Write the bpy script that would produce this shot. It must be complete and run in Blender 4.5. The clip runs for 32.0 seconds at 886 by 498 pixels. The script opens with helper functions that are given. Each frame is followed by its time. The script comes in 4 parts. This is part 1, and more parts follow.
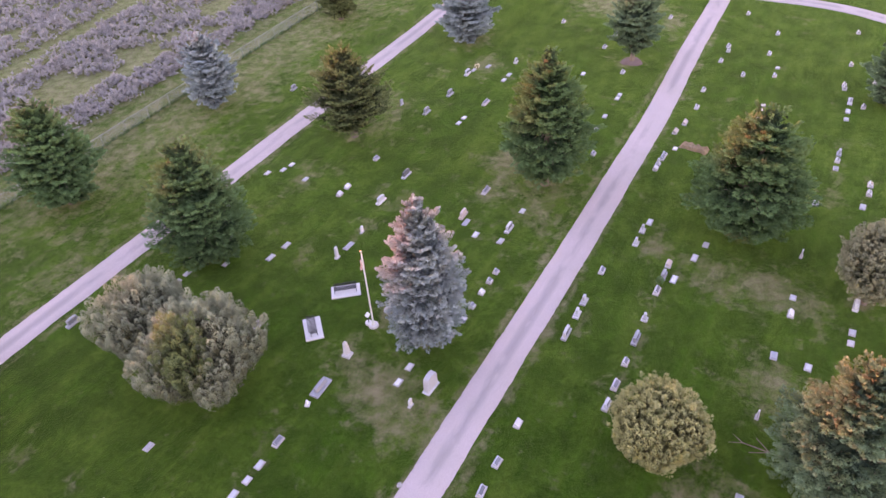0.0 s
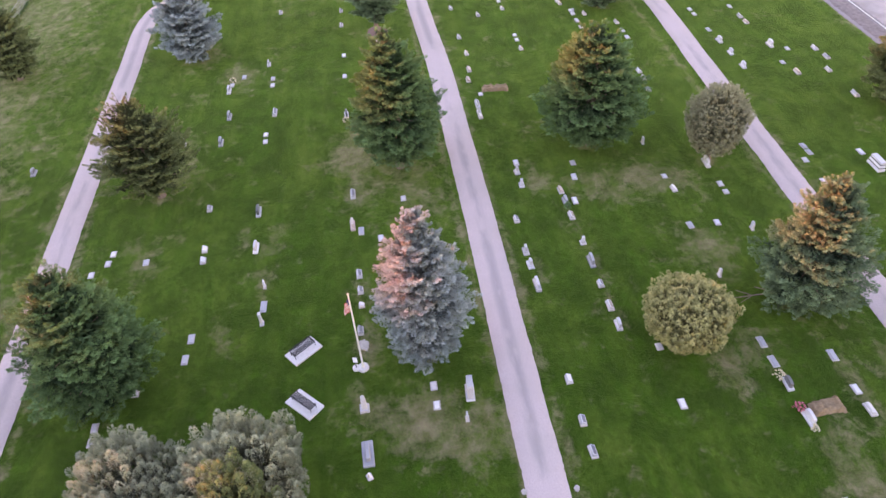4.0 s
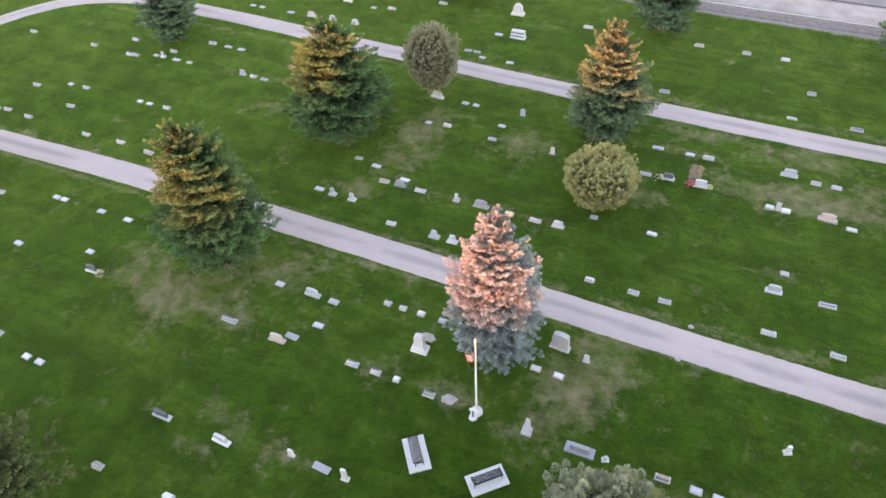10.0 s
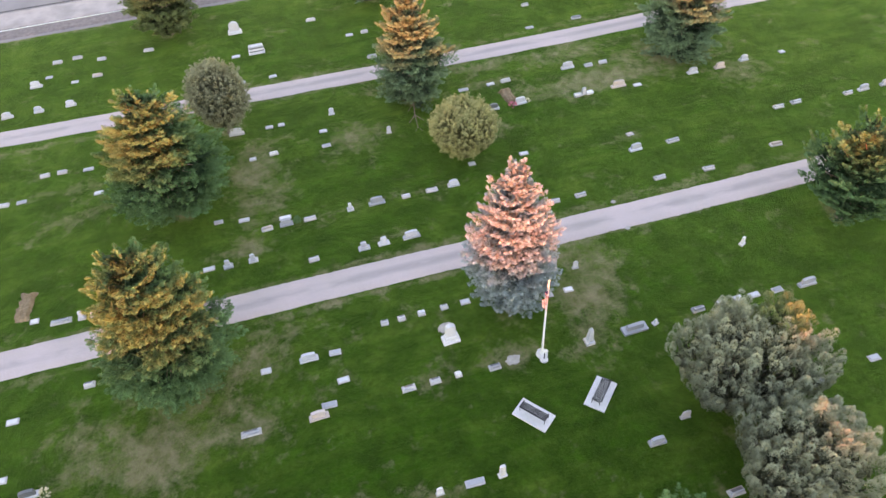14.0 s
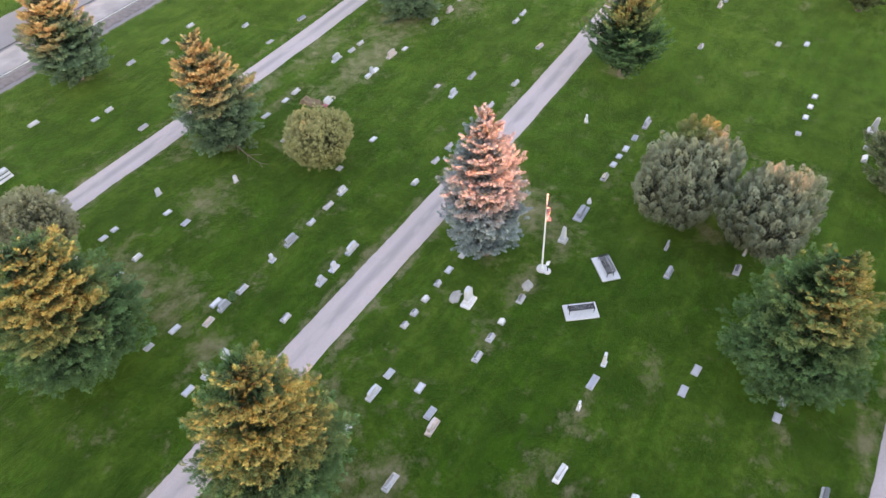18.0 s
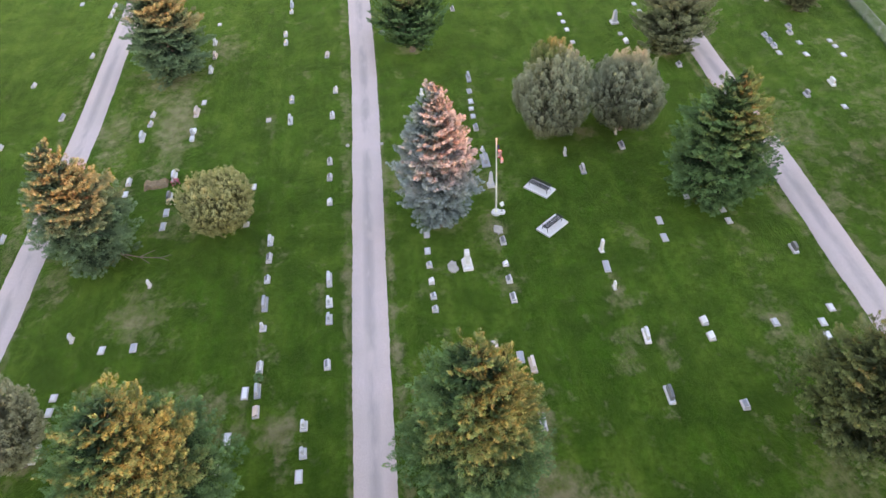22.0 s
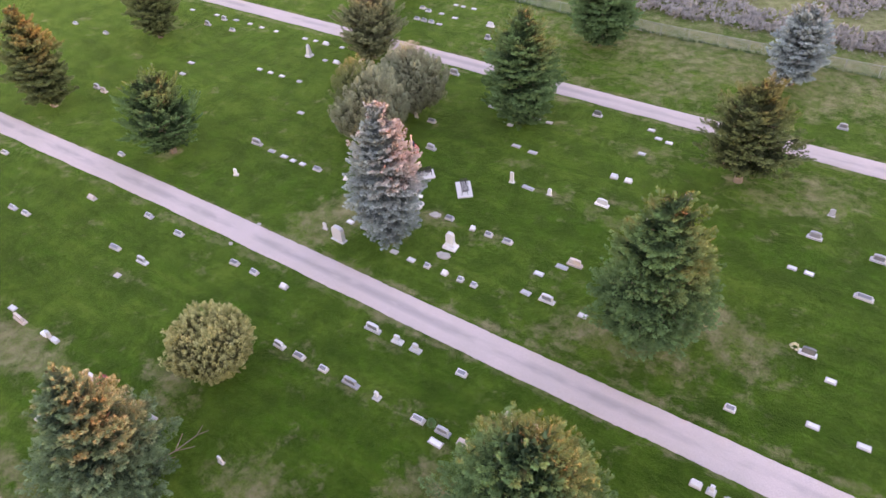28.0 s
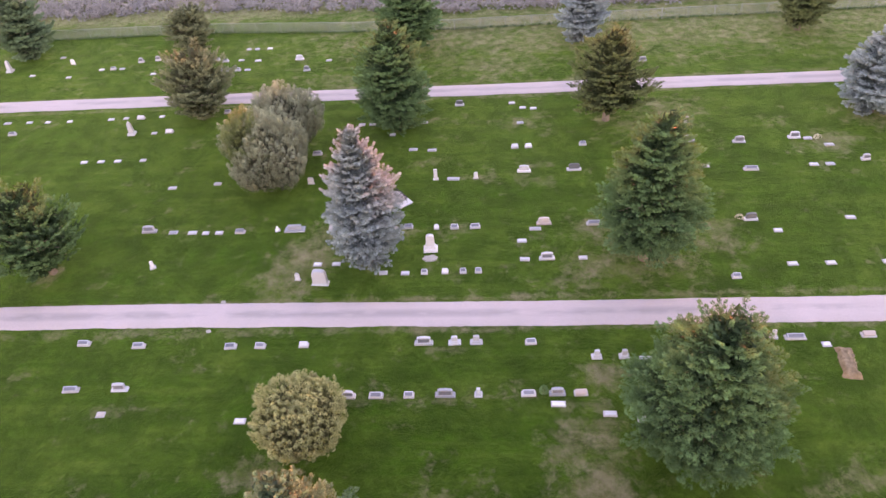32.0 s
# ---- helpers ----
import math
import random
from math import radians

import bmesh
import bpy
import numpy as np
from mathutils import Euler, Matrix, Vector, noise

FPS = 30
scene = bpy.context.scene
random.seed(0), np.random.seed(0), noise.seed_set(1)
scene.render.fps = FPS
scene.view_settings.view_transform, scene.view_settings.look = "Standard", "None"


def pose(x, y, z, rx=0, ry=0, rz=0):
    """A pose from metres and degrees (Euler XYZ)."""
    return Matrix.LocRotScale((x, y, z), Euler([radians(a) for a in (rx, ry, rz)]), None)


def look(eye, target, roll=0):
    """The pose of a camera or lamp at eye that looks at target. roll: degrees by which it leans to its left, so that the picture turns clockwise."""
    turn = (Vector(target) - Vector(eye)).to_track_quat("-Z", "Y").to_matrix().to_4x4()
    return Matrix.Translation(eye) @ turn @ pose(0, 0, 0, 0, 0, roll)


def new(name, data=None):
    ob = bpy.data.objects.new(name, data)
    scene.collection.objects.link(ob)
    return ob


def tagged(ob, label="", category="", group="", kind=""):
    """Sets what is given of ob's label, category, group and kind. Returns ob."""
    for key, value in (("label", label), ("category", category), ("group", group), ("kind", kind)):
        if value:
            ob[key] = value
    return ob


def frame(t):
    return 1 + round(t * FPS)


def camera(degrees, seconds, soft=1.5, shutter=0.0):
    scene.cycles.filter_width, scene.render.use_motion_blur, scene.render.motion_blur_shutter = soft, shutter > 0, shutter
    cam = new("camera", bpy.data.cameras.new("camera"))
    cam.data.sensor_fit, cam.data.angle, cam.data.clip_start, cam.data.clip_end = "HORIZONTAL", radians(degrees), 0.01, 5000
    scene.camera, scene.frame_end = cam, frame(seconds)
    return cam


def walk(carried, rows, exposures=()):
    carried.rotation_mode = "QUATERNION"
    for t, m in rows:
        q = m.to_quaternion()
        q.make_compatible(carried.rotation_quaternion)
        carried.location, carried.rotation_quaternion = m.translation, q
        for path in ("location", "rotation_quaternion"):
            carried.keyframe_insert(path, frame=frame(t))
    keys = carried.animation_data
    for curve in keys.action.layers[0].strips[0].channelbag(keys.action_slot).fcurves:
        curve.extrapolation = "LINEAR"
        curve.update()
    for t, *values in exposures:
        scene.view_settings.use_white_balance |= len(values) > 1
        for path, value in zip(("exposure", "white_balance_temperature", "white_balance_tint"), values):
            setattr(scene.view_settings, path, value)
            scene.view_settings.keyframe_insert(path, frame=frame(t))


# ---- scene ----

What you need to do → Set the listing down in full and exactly. Pictures within it should not appear in the copy.

Task solution →
Write the bpy script that would produce this shot. It must be complete and run in Blender 4.5. The clip runs for 32.0 seconds at 886 by 498 pixels. The script opens with helper functions that are given. Each frame is followed by its time. The script comes in 4 parts. This is part 1, and more parts follow.
0.0 s
4.0 s
10.0 s
14.0 s
18.0 s
22.0 s
28.0 s
32.0 s
# ---- helpers ----
import math
import random
from math import radians

import bmesh
import bpy
import numpy as np
from mathutils import Euler, Matrix, Vector, noise

FPS = 30
scene = bpy.context.scene
random.seed(0), np.random.seed(0), noise.seed_set(1)
scene.render.fps = FPS
scene.view_settings.view_transform, scene.view_settings.look = "Standard", "None"


def pose(x, y, z, rx=0, ry=0, rz=0):
    """A pose from metres and degrees (Euler XYZ)."""
    return Matrix.LocRotScale((x, y, z), Euler([radians(a) for a in (rx, ry, rz)]), None)


def look(eye, target, roll=0):
    """The pose of a camera or lamp at eye that looks at target. roll: degrees by which it leans to its left, so that the picture turns clockwise."""
    turn = (Vector(target) - Vector(eye)).to_track_quat("-Z", "Y").to_matrix().to_4x4()
    return Matrix.Translation(eye) @ turn @ pose(0, 0, 0, 0, 0, roll)


def new(name, data=None):
    ob = bpy.data.objects.new(name, data)
    scene.collection.objects.link(ob)
    return ob


def tagged(ob, label="", category="", group="", kind=""):
    """Sets what is given of ob's label, category, group and kind. Returns ob."""
    for key, value in (("label", label), ("category", category), ("group", group), ("kind", kind)):
        if value:
            ob[key] = value
    return ob


def frame(t):
    return 1 + round(t * FPS)


def camera(degrees, seconds, soft=1.5, shutter=0.0):
    scene.cycles.filter_width, scene.render.use_motion_blur, scene.render.motion_blur_shutter = soft, shutter > 0, shutter
    cam = new("camera", bpy.data.cameras.new("camera"))
    cam.data.sensor_fit, cam.data.angle, cam.data.clip_start, cam.data.clip_end = "HORIZONTAL", radians(degrees), 0.01, 5000
    scene.camera, scene.frame_end = cam, frame(seconds)
    return cam


def walk(carried, rows, exposures=()):
    carried.rotation_mode = "QUATERNION"
    for t, m in rows:
        q = m.to_quaternion()
        q.make_compatible(carried.rotation_quaternion)
        carried.location, carried.rotation_quaternion = m.translation, q
        for path in ("location", "rotation_quaternion"):
            carried.keyframe_insert(path, frame=frame(t))
    keys = carried.animation_data
    for curve in keys.action.layers[0].strips[0].channelbag(keys.action_slot).fcurves:
        curve.extrapolation = "LINEAR"
        curve.update()
    for t, *values in exposures:
        scene.view_settings.use_white_balance |= len(values) > 1
        for path, value in zip(("exposure", "white_balance_temperature", "white_balance_tint"), values):
            setattr(scene.view_settings, path, value)
            scene.view_settings.keyframe_insert(path, frame=frame(t))


# ---- scene ----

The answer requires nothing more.